Mit anderen Worten: Die späten Überarbeiter der Botschaft des Amos lösen die ausschließlich Unheil kennende Botschaft des Amos (vgl. besonders Amos 8,2: "Gekommen ist das Ende zu meinem Volk Israel.", wo völlig undifferenziert von "meinem Volk" und nicht nur den "Sündern meines Volkes" die Rede ist: s. Amos 9,10) im Sinne eines "heiligen Restes" auf, der beim Gericht übrigbleibt.
Vers 9: Ein rätselhafter Kieselstein im Sieb
Von diesem Übrigbleiben spricht wohl das Bildwort vom Sieb, das den Exegeten Kopfzerbrechen bereitet. Von der Bildwelt her würde man nämlich sagen: Beim Worfeln mit dem Sieb bleiben die Körner (und keine Kiesel) im Sieb, und die unbrauchbare Spreu fällt durch die feinen Löcher. Ist das Aufzubewahrende das, was im Sieb bleibt? Oder sind die Kiesel gerade das, was fortzuwerfen wäre, während alles, was nicht Stein ist (z. B. Mehl) zu Boden fiele?
Von der Logik der Gedankenführung legt sich eigentlich näher, das im Sieb Übrigbleibende mit dem "Haus Jakob" gleichzusetzen. Dann fragt man sich allerdings, warum das eher seltene Wort "Kieselstein" (Einheitsübersetzung: "Stein", hebräisch: ṣerôr/gesprochen: tzerór) gewählt wird. Die folgende Deutung mag gewagt sein, ergibt aber im Blick auf die Belege im Alten Testament einen überraschend passenden Sinn. Neben der Bedeutung "Kieselstein" hat dasselbe hebräische Wort auch die Bedeutung "Beutel". Neben dem sehr weltlichen Gebrauch dieses Wortes fällt eine Verwendung aus dem Rahmen. Sie findet sich in 1 Sam 25,29:
"Wenn sich aber ein Mensch erhebt, um dich zu verfolgen und dir nach dem Leben zu trachten, dann sei das Leben meines Herrn beim HERRN, deinem Gott, eingebunden in den Beutel des Lebens; das Leben deiner Feinde aber möge der Herr mit einer Schleuder fortschleudern."1
Hier treffen aufeinander ein Bildwort für die Bewahrung des Lebens ("Beutel des Lebens") und das Schleuder-Wort, das am ehesten an Steine/Kiesel als Bildhintergrund erinnert (vgl. David und Goliat in 1 Samuel 17). Vielleicht hat Amos 9,9 genau um dieses Zusammenklangs willen von "Stein" und "Beutel des Lebens" den ungewöhnlichen Begriff gewählt. Die im Sieb verbleibenden Steine sind Bild für das Überleben des nicht von seinen Verfehlungen, sondern von seinem Wissen um die Erwählung geprägten "Haus Jakob".

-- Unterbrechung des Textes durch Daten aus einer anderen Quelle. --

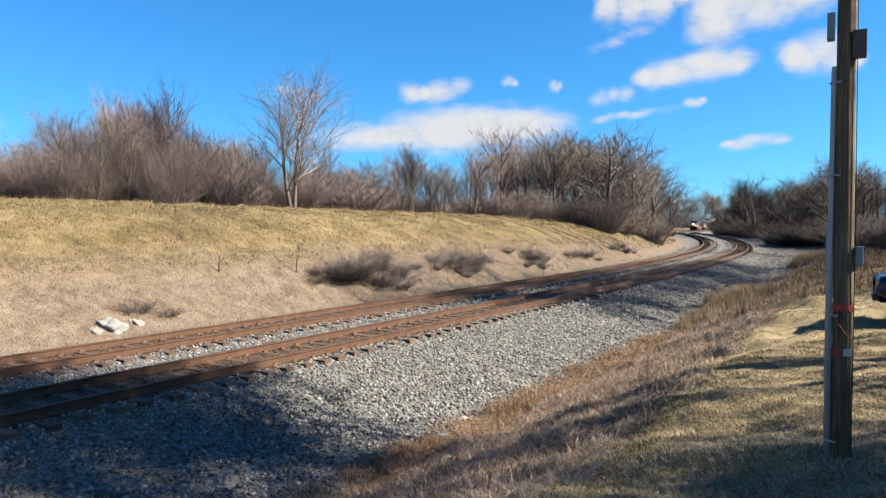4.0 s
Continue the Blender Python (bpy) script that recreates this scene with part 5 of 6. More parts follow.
def build_rocks():
    lab = "pale limestone block lying on the bank"
    for i, (s, off, sz, fl) in enumerate(((12.55, 8.1, .36, .8), (11.9, 8.0, .16, .6), (13.4, 8.2, .18, .6), (-10.1, 9.15, .42, .8), (-31.8, 9.3, .55, .8), (-27.9, 9.3, .55, .75), (-20.4, 7.7, .2, .7), (-19.3, 8.0, .18, .7), (-17.0, 7.9, .2, .7), (-23.5, 7.7, .17, .7), (-15.5, 7.8, .16, .7), (-12.3, 8.0, .2, .6), (-8.2, 8.0, .18, .6))):
        x, y = by_line(s, off)
        rock(x, y, sz, 300 + i, LIMESTONE, lab, fl, "pale blocks on the bank")
    # a grey stone ledge along the foot of the bank
    for i, (s, off, sz) in enumerate(((-1.2, 7.9, .46), (-.45, 7.7, .3), (-1.9, 7.75, .36), (-2.5, 7.7, .26), (-4.3, 7.75, .4), (-4.9, 7.65, .3), (-6.3, 7.7, .44), (-7.0, 7.8, .28), (.8, 7.8, .2), (-8.9, 7.7, .36))):
        x, y = by_line(s, off)
        rock(x, y, sz, 330 + i, LIMESTONE if i == 0 else GREY_ROCK, "pale flat slab at the foot of the bank" if i == 0 else "grey stone slab at the foot of the bank", .42, "stone slabs along the track", turn=math.degrees(float(on_line(s)[3])) + 90 + i * 7)
    for i, (s, off, sz) in enumerate(((-15.5, -3.5, .19), (-13.4, -3.45, .16), (-13.9, -3.9, .1), (-17.0, -3.7, .12), (10.3, -5.3, .17), (11.8, -4.9, .13), (-9.3, -3.7, .15), (8.7, -5.6, .1), (-20.2, -3.4, .15))):
        x, y = by_line(s, off)
        rock(x, y, sz * 1.1, 360 + i, PALE_STONE, "pale stone at the ballast's edge", .65, "stones at the ballast edge")


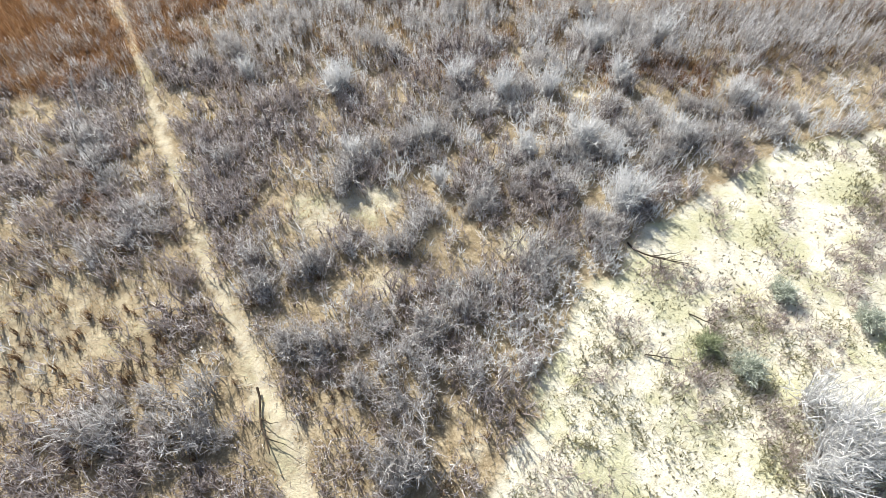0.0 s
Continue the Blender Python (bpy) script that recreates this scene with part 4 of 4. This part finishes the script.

Vers 10: Nicht Häme, sondern Trost
Der letzte Satz dieses Disputationswortes, das dem Irrglauben widerspricht, Erwählung bewahre grundsätzlich vor den Konsequenzen eigenen Versagens und gebe Anlass, sich über andere Völker erheben zu dürfen (das steckt wohl hinter der Eingangsfrage Vers 7), verdeutlicht noch einmal, worin die eigentliche "Sünde" besteht: Sie besteht in dem Wahn, Unheil würde allerhöchsten die Anderen treffen. Es ist der Glaube, Gott in der Tasche zu haben und ihn instrumentalisieren zu können oder ihn gar ganz aus seiner Vorstellungswelt zu verbannen. Fast wie Ironie klingt es, wenn es - wie bereits eingangs gesagt - am Ende wörtlich heißt:
“Du wirst das Unheil nicht an uns (wörtl.: um uns herum) heranführen (taggîš) und uns treffen lassen!”
und damit angespielt wird auf Amos 6,3
"Ihr, die ihr den Tag des Unheils hinausschieben wollt, führt die Herrschaft der Gewalt herbei (hebräisch: taggîšûn)."
Mit ihren eigenen Taten provozieren die Täter das Unheil, von dem sie glauben, das Gott es fernhalte. Warum sollte er?
Doch nicht göttliche Häme ist das Ziel dieses Verses, sondern die Mahnung, am Ende nicht zu den "Sündern meines Volkes" zu gehören bzw. Trost für die, die sich definitv nie auf deren Seite geschlagen haben.